Merkst du das, wenn du mit anderen Menschen über deine Stoffe redest, dass es da Schwierigkeiten gibt, so etwas zu begreifen, oder andererseits auch die große Sehnsucht danach, so etwas möglich zu machen?
Gebbe: Es ist total interessant, was du da erwähnst. Weil ich es hochinteressant finde, was Deutschland für Filme hatte. Nämlich Experimentalfilme am Anfang, oder auch Horrorfilme. Was da alles gemacht wurde! Und dann wurde diese Tradition tatsächlich ausgelöscht. Jetzt trauen wir uns das Genre kaum noch zu. Aber ich glaube, dass der Blick des Auslands immer noch eng mit dieser Tradition verknüpft ist: in Amerika dürfen Deutsche Horrorfilme machen.

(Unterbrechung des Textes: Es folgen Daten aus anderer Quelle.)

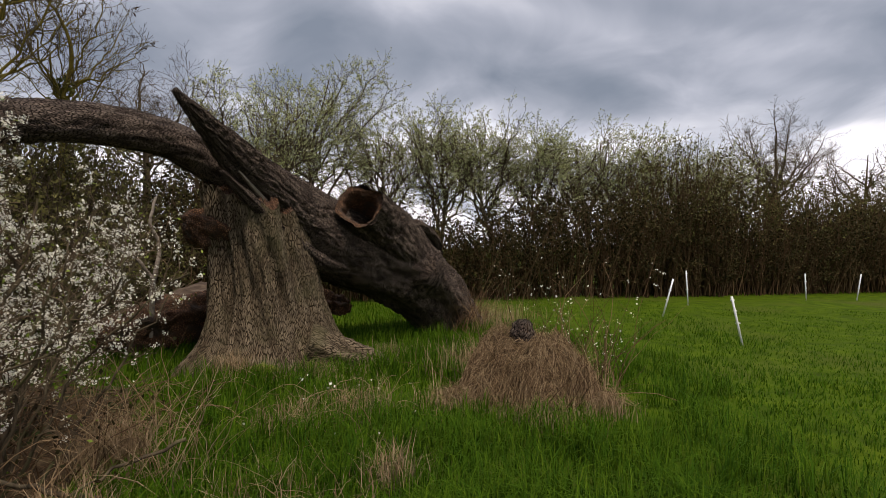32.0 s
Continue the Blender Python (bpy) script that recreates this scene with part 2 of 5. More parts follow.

Die Amerikaner glauben, dass wir solche Geschichten erzählen wollen, und auch können. In den internationalen Gesprächen merke ich, dass die Leute so etwas wollen, das es aber in Deutschland nur eine gewisse Art von Produzenten gibt, die offen sind für so etwas, und so etwas selber gern sehen möchten. Man redet dann oft von Finanzierungsproblemen. Aber eigentlich haben wir in Deutschland so viele Möglichkeiten, und wir haben auch genug Geld. Es ist mehr eine Frage der Struktur, und unserer Fähigkeit, die Strukturen aufzubrechen, damit diejenigen die am Ende entscheiden, auch so etwas machen dürfen, und die Möglichkeiten, die es gibt, auch tatsächlich ausreizen. Es müssen nicht immer Konsens-Entscheidungen sein – ich glaube viele Filmemacher wollen das. Sie müssen sich halt trauen, sie müssen unterstützt werden.